The other way to build up skills while still being a productive employee is to put your hand up for special projects, or even promotions into areas of interest.
Nurture your network
Never before you will have so much need for the support of others than when you make the leap to self-employment. You’ll be moving from having lots of colleagues around to bounce ideas off, to possibly flying solo, or at best having only a few staff members.
No-one knows everything and starting a business can be lonely. You likely have an extensive business network, but perhaps you don’t give it a lot of thought. Reach out to people who you respect and cement those relationships. Connect on LinkedIn so you have a way to stay in touch after you leave, and if appropriate, grab a coffee or lunch with them sometime to dig a bit deeper into what drives them.
Knowing someone that you can call or email when you’re stuck on something is incredibly valuable.

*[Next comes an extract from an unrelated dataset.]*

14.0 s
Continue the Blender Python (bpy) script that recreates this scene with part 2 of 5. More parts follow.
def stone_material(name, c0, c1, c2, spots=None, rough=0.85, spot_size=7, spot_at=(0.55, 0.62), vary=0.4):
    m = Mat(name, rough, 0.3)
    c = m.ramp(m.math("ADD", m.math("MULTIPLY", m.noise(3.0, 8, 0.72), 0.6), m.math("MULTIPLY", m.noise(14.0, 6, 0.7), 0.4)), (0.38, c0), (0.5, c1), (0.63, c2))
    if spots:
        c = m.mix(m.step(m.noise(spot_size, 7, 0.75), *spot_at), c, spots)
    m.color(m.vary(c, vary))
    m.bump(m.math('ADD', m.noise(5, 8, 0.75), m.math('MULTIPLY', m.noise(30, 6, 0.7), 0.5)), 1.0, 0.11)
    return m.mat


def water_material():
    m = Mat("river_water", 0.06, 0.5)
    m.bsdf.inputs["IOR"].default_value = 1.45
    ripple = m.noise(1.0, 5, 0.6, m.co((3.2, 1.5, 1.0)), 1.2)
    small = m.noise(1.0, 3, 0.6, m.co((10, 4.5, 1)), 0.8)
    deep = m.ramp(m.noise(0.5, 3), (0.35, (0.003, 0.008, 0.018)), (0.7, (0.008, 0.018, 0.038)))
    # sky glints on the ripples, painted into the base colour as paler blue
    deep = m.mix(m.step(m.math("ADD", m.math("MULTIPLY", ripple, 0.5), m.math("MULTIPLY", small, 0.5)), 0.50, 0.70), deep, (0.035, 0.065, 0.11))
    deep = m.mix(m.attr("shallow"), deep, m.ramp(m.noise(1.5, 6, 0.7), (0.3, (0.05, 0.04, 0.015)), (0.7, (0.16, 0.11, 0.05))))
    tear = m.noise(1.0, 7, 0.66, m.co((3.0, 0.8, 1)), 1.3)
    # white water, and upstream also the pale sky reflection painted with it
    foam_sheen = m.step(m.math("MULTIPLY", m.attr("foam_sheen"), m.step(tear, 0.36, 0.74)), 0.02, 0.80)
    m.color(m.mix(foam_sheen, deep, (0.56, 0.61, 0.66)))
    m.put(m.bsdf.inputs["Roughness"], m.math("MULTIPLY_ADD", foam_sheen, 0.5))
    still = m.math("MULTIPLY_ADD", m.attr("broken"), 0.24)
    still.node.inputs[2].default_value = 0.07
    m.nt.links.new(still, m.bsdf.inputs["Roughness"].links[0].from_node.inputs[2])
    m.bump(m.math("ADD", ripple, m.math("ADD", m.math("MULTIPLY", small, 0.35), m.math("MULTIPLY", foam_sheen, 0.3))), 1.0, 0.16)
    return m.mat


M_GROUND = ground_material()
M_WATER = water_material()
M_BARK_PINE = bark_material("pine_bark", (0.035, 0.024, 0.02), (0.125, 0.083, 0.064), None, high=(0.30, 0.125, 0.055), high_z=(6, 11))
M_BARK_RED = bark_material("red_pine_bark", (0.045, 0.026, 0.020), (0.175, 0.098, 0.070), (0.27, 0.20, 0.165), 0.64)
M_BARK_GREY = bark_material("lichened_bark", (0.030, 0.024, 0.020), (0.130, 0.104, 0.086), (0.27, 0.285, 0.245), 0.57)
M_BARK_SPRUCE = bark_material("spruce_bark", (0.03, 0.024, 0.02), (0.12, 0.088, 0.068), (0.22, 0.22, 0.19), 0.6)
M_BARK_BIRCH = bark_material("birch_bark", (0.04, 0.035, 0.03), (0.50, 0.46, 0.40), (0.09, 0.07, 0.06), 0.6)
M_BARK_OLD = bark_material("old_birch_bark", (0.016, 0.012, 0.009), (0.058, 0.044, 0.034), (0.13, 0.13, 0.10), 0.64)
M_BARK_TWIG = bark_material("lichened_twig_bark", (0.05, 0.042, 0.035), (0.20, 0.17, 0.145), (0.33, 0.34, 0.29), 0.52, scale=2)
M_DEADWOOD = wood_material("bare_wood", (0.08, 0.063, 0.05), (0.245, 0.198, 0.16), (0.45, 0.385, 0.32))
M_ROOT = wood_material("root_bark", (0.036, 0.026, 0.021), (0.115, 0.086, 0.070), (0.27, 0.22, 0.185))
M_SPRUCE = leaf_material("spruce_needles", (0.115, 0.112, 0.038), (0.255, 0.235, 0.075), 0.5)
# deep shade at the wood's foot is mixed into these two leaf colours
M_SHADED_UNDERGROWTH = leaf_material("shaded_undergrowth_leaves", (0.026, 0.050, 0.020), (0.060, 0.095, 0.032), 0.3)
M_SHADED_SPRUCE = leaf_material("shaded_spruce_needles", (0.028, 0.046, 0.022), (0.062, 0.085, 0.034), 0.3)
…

Of course relationships work in two directions, so make sure you support the people in your network too. Generous people get rewarded.
Paul Higgins, founder of the BLG community, a resource for people escaping the corporate world to start their own business observed “Escaping corporate is one of the most exhilarating experiences. You learn by doing, and having the right support group is essential”.
Leave well
And a final tip for planning your successful transition from the corporate world to self-employment is to leave on a good note. The financial services industry is huge in Australia, yet I still bump into people from when I worked at the bank. Burning bridges is definitely unwise, even if you’re moving to a completely different industry – who knows, some of your former colleagues could become your first customers.